There’s also evidence that there are microbes active within the frozen permafrost. “There’s still a lot of liquid water in frozen soils, especially as it warms right before thaw” Waldrop said. These microbes are chewing up the carbon-rich organic matter found within the permafrost soils and releasing carbon to the atmosphere, sometimes in the form of methane.
“The discovery that microbes are active in frozen soils is important because it means that they have been able to transform the chemistry of carbon within the permafrost, which in turn can affect how fast carbon is released to the atmosphere once it thaws,” Waldrop said.
Waldrop studied when microbe activity and subsequent methane emissions would be highest during permafrost thaw, finding that the highest rates happened soon after thaw and declined over decades.
Permafrost thaw will force more carbon into the atmosphere. Eventually, that carbon will be recaptured and potentially frozen, if the conditions are right, but that reversal will take centuries to millennia. “The timescale does not align with what is necessary for climate mitigation,” Jones said. That means for the immediate future, permafrost thaw will be more of a carbon source than sink.

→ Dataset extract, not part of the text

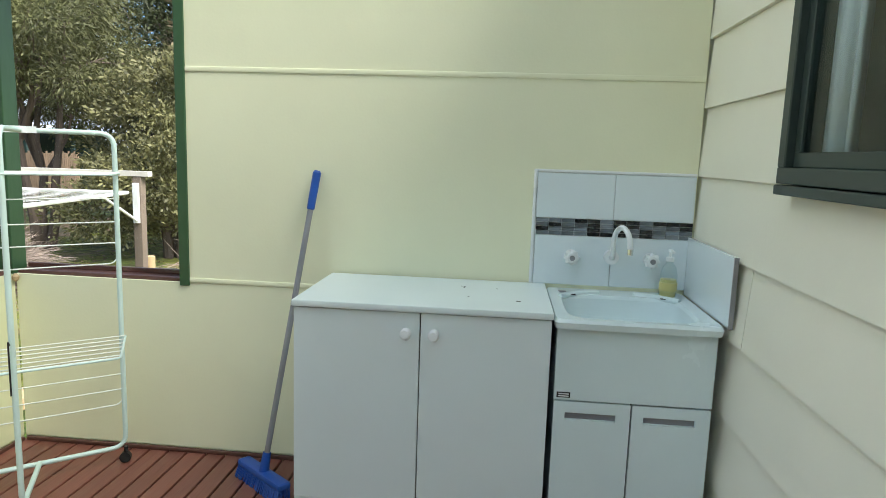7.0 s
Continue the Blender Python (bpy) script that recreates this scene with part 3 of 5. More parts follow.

Working across agencies on a common goal
USGS scientists continue to closely work with experts from 15 other federal agencies as members of the Interagency Arctic Research Policy Committee to enhance both the scientific monitoring of and research on local, regional, and global environmental issues in the Arctic.
As part of the 2022-2026 plan, the USGS was tasked to advance our understanding of processes controlling permafrost dynamics and their impacts on ecosystems, infrastructure, and climate feedbacks, among other topics. “Arctic communities are feeling the effects of multiple challenges,” the plan states. It emphasizes unprecedented warming from climate change and thawing permafrost.
“Alaska is filled with amazing, wide-open spaces,” Waldrop said. “But if permafrost continues to thaw on an accelerated timeline, those spaces could dramatically change.”